Efficient Quantum Gibbs Samplers with Kubo–Martin–Schwinger Detailed Balance Condition

Lindblad dynamics and other open-system dynamics provide a promising path towards efficient Gibbs sampling on quantum computers. In these proposals, the Lindbladian is obtained via an algorithmic construction akin to designing an artificial thermostat in classical Monte Carlo or molecular dynamics methods, rather than being treated as an approximation to weakly coupled system-bath unitary dynamics. Recently, Chen, Kastoryano, and Gilyén (arXiv:2311.09207) introduced the first efficiently implementable Lindbladian satisfying the Kubo–Martin–Schwinger (KMS) detailed balance condition, which ensures that the Gibbs state is a fixed point of the dynamics and is applicable to non-commuting Hamiltonians. This Gibbs sampler uses a continuously parameterized set of jump operators, and the energy resolution required for implementing each jump operator depends only logarithmically on the precision and the mixing time.
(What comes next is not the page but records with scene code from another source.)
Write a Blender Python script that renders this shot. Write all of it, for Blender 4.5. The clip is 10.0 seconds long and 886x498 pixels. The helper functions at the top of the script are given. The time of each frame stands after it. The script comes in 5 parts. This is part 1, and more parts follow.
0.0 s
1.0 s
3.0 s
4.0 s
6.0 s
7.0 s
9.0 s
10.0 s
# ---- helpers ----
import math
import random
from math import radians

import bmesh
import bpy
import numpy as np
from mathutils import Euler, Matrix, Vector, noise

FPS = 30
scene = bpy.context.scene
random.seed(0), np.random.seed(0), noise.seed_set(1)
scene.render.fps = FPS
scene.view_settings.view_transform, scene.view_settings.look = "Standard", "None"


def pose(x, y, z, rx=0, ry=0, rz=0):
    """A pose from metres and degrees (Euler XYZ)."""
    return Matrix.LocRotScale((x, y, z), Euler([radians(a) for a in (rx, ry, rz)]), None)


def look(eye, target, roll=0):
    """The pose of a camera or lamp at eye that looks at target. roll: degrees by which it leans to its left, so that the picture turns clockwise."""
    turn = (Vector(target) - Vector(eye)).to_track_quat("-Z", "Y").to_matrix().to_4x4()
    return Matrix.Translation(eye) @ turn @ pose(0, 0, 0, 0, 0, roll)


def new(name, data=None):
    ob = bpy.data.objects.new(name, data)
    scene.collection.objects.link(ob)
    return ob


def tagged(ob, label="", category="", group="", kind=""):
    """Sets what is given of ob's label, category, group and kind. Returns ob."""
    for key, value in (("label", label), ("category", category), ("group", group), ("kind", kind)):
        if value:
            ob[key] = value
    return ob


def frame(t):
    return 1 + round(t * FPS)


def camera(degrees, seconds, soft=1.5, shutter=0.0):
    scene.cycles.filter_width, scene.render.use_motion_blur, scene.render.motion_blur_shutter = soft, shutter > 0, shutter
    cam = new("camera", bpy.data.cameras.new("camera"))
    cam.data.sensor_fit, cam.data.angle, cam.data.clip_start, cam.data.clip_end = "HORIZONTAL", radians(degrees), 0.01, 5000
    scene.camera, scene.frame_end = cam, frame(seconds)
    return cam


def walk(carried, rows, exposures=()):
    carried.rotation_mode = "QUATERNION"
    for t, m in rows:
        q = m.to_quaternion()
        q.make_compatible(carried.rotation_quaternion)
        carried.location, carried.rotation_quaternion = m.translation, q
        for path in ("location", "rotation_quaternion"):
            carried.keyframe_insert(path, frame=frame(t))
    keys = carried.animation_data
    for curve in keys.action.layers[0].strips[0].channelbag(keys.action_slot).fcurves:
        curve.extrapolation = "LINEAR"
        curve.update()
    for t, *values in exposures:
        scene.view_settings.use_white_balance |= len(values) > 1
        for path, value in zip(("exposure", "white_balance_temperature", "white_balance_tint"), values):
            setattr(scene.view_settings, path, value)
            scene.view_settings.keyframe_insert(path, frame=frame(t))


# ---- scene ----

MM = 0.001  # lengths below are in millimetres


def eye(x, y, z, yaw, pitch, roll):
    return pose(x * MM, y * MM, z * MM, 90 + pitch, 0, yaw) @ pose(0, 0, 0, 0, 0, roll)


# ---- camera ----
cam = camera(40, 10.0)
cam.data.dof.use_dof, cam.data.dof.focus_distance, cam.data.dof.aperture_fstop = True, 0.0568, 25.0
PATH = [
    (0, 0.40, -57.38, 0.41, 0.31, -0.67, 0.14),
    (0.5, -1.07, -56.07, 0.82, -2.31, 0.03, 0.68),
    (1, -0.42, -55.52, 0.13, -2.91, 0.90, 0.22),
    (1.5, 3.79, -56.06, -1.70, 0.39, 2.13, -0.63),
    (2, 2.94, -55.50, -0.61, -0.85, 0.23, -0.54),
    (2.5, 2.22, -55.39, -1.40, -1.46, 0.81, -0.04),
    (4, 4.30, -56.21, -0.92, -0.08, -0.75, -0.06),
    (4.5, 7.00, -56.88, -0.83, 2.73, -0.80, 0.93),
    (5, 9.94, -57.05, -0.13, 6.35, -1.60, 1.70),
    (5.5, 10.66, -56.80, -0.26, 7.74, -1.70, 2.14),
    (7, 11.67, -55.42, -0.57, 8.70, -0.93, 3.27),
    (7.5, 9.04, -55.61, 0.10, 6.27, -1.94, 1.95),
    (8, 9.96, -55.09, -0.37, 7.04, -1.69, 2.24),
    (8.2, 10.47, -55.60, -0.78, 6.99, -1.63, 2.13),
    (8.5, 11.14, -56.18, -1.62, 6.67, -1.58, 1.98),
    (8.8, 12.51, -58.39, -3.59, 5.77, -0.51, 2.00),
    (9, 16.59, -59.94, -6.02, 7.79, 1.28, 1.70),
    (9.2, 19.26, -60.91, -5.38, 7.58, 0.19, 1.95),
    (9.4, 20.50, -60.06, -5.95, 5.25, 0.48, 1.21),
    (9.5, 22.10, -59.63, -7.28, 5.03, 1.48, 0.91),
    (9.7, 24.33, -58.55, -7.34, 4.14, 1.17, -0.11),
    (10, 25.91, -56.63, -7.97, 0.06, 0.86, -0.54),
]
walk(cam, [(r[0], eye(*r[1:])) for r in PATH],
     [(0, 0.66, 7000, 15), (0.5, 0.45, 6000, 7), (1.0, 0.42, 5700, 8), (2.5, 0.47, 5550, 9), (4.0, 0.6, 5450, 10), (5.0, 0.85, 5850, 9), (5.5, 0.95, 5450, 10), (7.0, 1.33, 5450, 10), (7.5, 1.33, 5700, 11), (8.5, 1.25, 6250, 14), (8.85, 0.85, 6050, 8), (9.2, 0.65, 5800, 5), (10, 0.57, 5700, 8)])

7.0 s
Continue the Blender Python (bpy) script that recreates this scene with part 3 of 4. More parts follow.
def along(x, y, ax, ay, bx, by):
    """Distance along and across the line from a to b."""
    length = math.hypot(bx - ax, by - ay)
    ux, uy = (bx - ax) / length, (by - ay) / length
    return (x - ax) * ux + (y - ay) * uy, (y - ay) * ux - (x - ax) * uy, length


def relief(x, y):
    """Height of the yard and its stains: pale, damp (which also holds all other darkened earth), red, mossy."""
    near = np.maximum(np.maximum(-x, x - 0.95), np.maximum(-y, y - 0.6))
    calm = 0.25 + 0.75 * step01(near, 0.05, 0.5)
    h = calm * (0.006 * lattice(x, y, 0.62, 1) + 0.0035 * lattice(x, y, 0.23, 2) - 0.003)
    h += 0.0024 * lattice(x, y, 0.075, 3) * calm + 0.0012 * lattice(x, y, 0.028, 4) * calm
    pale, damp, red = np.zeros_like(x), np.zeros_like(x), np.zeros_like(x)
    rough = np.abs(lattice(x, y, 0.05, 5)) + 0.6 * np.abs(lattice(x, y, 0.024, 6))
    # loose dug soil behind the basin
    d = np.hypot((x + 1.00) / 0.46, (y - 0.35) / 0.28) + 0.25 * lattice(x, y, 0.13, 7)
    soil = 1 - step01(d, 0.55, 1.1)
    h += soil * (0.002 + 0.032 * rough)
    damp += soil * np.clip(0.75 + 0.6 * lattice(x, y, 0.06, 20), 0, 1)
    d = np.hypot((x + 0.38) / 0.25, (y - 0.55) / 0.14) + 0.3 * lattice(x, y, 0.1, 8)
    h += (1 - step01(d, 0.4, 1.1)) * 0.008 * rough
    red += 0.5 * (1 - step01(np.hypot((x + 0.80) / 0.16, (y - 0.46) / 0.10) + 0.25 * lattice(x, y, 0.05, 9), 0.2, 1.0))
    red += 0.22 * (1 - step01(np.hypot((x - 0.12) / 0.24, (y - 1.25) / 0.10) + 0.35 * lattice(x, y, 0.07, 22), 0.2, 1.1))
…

In this work, we build upon the structural characterization of KMS detailed balanced Lindbladians by Fagnola and Umanità, and develop a family of efficient quantum Gibbs samplers using a finite set of jump operators (the number can be as few as one), akin to the classical Markov chain-based sampling algorithm. Compared to the existing works, our quantum Gibbs samplers have a comparable quantum simulation cost but with greater design flexibility and a much simpler implementation and error analysis. Moreover, it encompasses the construction of Chen, Kastoryano, and Gilyén as a special instance.